ABSTRACT

It is not surprising that most of the world’s successful commercial brands come from the top ten place brands: America, Britain, France, Italy, Spain, Scandinavia, Japan, Switzerland, Germany and South Korea. America is undoubtedly the world’s leading place brand, partly because it has been so thoroughly and expensively marketed to the rest of the world over the past century. Having Hollywood as your advertising agency certainly helps, and hiring NASA as your sales promotion agency, which periodically sends a rocket into orbit to demonstrate the superiority of American technology to a gawping planet, is a stroke of genius. (And what a place brand Hollywood is, by the way, just in case anybody doubted that smaller places than nations can have potent brand equities all of their own.)

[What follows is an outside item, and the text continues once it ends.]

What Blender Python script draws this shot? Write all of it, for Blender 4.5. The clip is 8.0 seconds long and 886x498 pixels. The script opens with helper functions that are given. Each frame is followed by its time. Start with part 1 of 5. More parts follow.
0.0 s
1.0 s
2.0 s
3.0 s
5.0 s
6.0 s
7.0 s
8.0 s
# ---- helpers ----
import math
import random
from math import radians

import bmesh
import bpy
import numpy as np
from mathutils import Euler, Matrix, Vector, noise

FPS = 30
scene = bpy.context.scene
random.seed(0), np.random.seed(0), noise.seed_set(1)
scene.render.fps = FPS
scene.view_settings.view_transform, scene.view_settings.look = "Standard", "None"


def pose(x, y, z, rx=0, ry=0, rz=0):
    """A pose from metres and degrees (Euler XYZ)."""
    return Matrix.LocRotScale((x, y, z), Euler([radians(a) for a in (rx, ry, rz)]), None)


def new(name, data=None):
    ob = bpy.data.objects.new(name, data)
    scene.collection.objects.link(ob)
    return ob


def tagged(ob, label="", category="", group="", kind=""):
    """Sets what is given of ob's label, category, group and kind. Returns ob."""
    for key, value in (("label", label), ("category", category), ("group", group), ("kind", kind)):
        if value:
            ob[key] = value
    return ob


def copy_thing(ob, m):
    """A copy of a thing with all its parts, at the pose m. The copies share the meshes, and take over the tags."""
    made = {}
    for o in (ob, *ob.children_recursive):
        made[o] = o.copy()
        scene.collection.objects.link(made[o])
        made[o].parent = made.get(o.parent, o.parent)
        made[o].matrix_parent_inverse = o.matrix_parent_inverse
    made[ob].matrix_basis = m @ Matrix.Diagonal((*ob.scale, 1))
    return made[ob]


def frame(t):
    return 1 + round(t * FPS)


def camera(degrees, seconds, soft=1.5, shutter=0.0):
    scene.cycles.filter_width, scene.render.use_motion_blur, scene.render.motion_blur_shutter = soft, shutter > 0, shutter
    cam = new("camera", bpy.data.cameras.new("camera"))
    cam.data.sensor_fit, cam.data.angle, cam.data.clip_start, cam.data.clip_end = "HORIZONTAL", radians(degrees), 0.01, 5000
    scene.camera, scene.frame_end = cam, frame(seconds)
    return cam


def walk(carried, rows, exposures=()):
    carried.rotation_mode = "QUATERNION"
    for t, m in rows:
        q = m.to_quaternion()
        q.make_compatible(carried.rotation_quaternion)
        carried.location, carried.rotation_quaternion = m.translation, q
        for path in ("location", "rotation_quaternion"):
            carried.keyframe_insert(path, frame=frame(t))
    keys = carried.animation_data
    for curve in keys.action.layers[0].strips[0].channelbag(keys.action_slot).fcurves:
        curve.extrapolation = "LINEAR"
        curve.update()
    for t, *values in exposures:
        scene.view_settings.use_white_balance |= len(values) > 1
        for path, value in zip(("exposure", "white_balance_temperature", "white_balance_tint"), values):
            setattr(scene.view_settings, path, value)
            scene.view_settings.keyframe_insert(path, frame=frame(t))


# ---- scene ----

For a brand’s home town or home country to add this helpful dose of free additional equity, the only requirement is that the product should ‘chime’ with its place of origin in the consumer’s mind, and that some kind of logic links the two. This logic may be simple or creative: in the case of manufactured brands, it could be the straightforward logic that links Benckiser, a manufacturer of household cleaning products, with a new household cleaning product; or it could be the more lateral sort of logic that links Caterpillar, a manufacturer of bulldozers, with rugged footwear. In exactly the same way, brands from countries can range from simple national produce – pizza from Italy or soft drinks from America – to more unexpected but equally attractive pairings, such as skis from Slovenia (Elan), clothing from Australia (RM Williams) or phones from Finland (Nokia).